* **Task to carry out**
Without further comment, state how many lines in the listing below contain the word "roll".

* **Available data**

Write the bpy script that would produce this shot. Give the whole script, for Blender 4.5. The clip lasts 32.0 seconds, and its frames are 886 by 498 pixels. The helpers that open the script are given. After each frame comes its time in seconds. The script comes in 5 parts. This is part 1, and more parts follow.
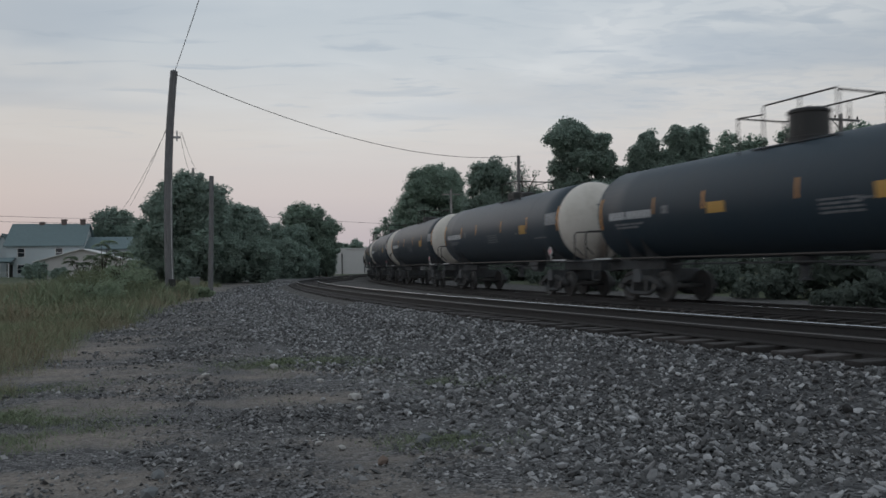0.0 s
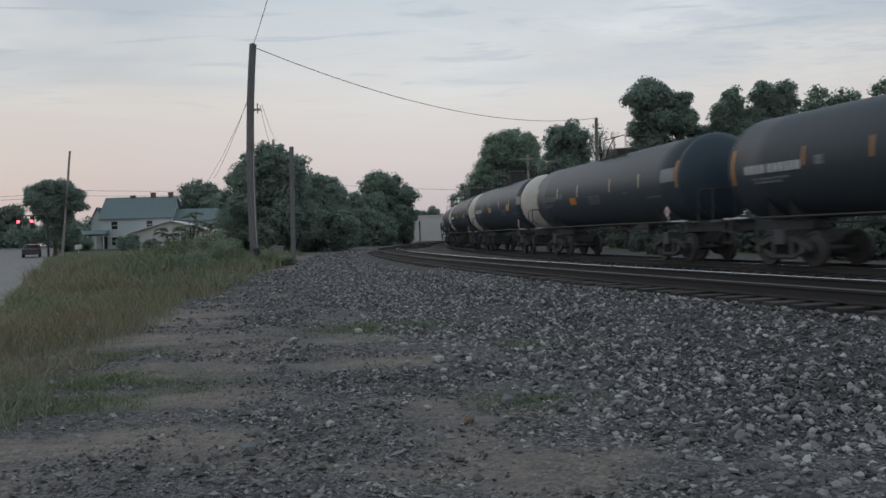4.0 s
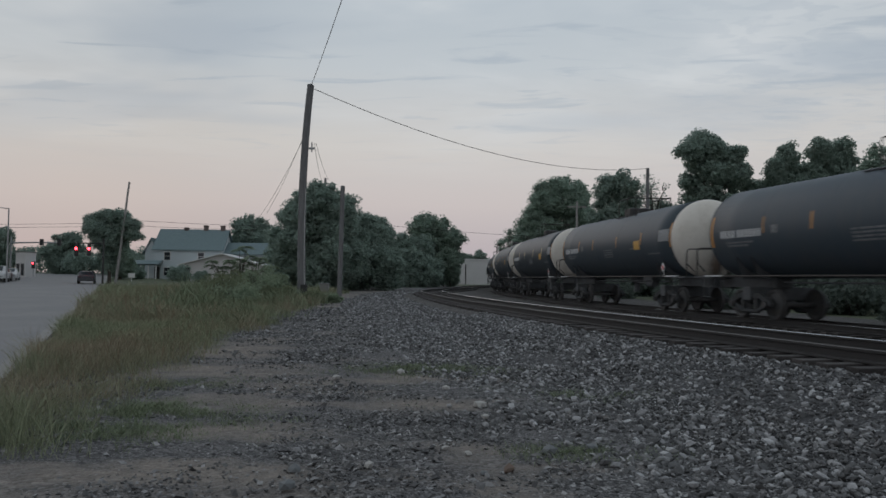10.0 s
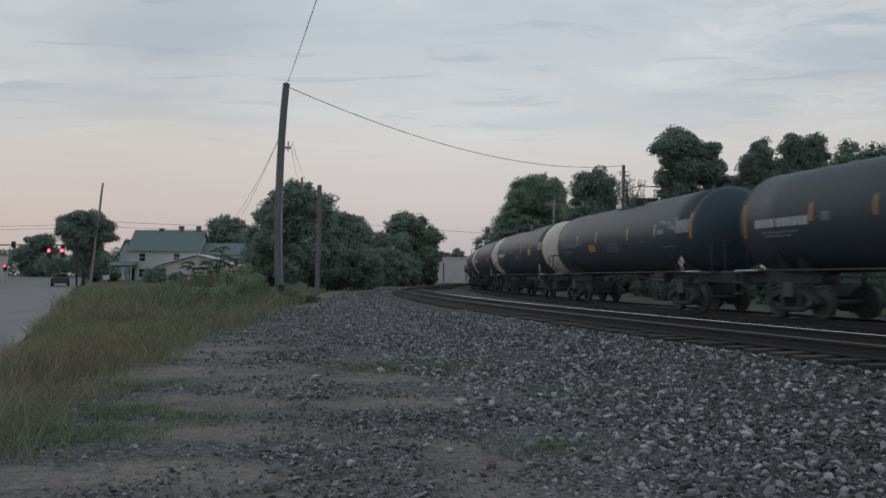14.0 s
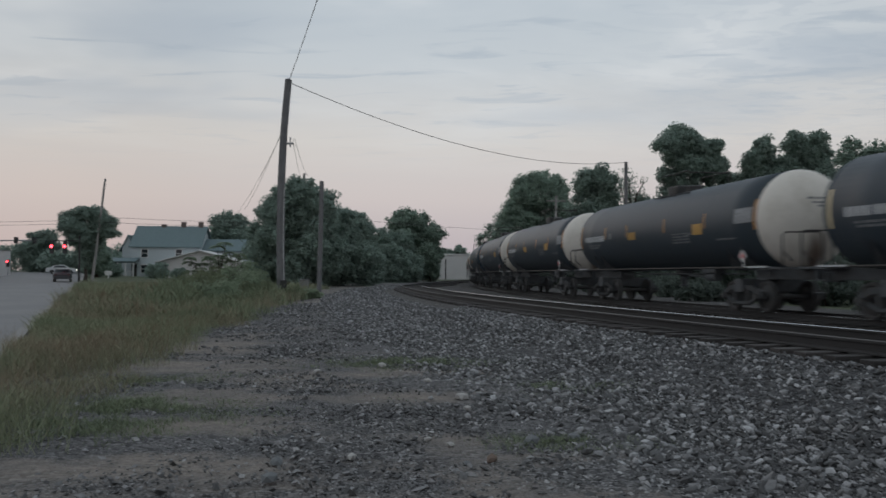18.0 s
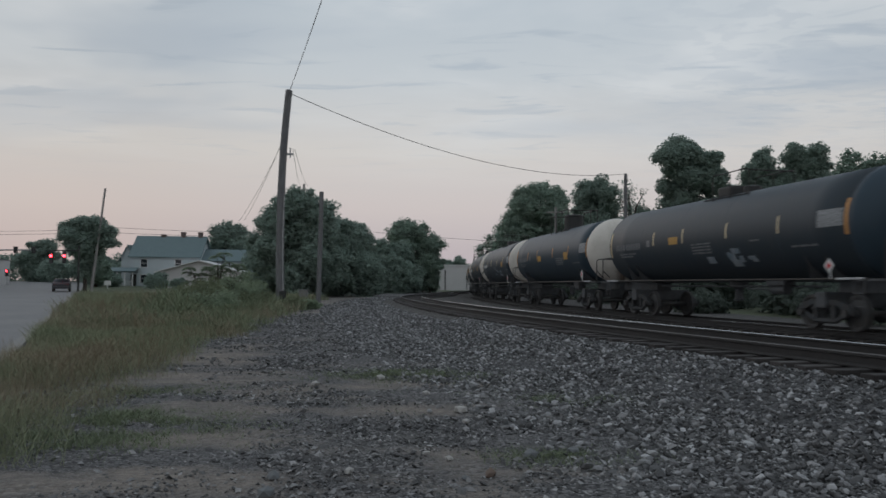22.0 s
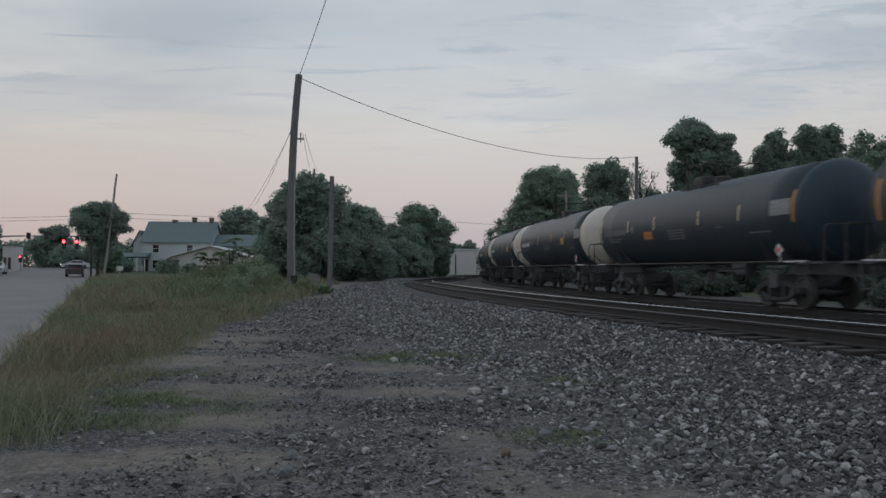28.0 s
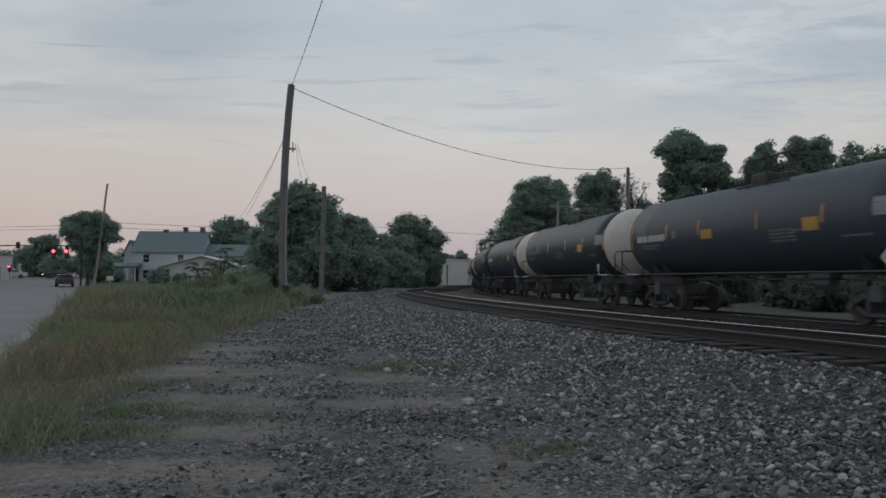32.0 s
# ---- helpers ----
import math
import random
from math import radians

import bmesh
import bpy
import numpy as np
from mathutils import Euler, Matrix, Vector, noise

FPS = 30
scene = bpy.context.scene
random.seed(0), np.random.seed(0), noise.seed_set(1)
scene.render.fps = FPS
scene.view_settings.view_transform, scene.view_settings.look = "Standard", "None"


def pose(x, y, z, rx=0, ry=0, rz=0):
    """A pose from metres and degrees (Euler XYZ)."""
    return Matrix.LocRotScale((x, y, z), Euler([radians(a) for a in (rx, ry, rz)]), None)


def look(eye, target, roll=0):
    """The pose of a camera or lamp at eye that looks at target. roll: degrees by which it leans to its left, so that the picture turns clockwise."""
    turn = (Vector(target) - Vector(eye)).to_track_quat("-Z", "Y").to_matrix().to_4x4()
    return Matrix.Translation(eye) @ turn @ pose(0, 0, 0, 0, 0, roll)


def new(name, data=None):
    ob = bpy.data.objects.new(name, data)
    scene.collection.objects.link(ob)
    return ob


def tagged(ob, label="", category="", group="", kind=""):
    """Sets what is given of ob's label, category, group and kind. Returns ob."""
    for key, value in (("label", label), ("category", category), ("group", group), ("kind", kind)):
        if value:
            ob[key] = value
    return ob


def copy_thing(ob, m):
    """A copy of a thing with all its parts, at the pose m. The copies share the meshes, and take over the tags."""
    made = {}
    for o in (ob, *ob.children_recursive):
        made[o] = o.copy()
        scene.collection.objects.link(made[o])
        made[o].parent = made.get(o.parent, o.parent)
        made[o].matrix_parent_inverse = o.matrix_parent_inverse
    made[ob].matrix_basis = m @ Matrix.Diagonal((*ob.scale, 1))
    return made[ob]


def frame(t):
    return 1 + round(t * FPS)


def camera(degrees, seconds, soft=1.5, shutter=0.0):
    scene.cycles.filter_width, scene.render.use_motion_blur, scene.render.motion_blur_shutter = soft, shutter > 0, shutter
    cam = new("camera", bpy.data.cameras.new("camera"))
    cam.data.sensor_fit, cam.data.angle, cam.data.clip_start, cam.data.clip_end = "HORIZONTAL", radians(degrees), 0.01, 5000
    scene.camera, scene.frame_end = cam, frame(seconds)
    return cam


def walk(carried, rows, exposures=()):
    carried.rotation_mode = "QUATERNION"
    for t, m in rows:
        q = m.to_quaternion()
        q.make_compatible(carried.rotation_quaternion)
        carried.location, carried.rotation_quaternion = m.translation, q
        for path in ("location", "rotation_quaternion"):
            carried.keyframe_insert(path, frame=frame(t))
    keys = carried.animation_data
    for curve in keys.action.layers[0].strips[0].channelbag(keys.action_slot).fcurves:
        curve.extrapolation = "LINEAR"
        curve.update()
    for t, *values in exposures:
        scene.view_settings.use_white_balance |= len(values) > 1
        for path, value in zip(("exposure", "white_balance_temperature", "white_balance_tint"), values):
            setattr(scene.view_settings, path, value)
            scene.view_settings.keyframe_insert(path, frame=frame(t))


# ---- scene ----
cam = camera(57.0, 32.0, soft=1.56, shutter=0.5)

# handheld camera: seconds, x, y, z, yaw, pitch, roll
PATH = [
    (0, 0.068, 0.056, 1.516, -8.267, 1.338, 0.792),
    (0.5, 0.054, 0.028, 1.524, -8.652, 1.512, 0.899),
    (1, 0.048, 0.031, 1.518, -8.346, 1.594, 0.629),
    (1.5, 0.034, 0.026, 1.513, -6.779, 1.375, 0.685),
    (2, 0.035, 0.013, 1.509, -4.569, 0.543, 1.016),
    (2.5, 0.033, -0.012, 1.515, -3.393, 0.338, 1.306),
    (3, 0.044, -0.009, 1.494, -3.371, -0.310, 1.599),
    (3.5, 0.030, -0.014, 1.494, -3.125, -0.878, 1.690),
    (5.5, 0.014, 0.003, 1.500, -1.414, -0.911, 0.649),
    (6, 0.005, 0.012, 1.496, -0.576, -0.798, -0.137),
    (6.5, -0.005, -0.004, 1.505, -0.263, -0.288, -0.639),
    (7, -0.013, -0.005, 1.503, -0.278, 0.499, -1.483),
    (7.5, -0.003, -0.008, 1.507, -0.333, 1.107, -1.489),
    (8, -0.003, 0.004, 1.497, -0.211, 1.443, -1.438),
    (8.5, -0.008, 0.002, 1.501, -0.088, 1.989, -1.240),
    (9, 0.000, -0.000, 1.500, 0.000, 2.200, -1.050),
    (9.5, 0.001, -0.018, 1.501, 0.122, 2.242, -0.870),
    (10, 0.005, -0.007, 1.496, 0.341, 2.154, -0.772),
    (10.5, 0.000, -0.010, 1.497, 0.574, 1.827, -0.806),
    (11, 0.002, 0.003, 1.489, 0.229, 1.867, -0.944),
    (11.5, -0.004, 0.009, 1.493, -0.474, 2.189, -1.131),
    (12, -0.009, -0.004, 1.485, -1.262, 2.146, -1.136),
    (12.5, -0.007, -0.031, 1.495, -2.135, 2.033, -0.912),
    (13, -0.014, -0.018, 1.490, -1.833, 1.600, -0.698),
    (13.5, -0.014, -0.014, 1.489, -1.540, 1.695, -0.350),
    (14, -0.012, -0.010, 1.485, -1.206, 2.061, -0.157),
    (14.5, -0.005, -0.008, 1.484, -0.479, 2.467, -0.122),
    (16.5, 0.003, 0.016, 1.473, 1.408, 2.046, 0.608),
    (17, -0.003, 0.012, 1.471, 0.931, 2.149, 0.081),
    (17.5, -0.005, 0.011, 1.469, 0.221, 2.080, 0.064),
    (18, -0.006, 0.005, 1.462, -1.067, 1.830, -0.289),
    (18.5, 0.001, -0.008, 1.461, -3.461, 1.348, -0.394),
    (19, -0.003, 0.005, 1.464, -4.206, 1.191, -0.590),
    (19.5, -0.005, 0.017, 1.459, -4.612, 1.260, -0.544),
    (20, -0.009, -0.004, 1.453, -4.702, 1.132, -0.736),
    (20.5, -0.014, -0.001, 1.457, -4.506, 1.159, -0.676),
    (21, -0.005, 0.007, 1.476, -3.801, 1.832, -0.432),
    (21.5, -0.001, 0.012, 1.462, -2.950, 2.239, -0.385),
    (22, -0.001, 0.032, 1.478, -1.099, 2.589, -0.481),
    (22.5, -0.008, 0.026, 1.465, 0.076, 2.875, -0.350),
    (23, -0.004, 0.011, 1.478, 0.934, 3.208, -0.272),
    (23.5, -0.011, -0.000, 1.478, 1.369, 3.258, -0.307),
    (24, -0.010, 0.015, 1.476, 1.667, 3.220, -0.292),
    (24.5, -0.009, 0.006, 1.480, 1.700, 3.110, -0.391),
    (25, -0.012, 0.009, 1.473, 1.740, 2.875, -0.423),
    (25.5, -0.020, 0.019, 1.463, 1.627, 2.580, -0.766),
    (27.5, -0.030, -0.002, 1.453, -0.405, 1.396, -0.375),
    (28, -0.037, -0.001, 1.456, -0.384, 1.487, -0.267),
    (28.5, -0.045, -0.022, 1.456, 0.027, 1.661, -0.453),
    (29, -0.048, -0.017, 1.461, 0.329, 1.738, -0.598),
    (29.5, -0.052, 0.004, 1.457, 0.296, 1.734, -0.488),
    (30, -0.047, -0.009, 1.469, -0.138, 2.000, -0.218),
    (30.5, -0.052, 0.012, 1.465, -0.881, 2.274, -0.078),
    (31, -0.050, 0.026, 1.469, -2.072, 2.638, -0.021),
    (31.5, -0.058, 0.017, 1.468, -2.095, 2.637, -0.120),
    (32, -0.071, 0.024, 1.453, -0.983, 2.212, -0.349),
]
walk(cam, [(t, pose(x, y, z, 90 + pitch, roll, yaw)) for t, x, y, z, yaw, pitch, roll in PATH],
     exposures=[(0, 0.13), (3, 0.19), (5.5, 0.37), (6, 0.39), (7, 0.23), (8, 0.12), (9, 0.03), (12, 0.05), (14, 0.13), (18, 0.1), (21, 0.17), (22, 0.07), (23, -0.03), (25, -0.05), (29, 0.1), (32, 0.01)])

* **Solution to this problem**
5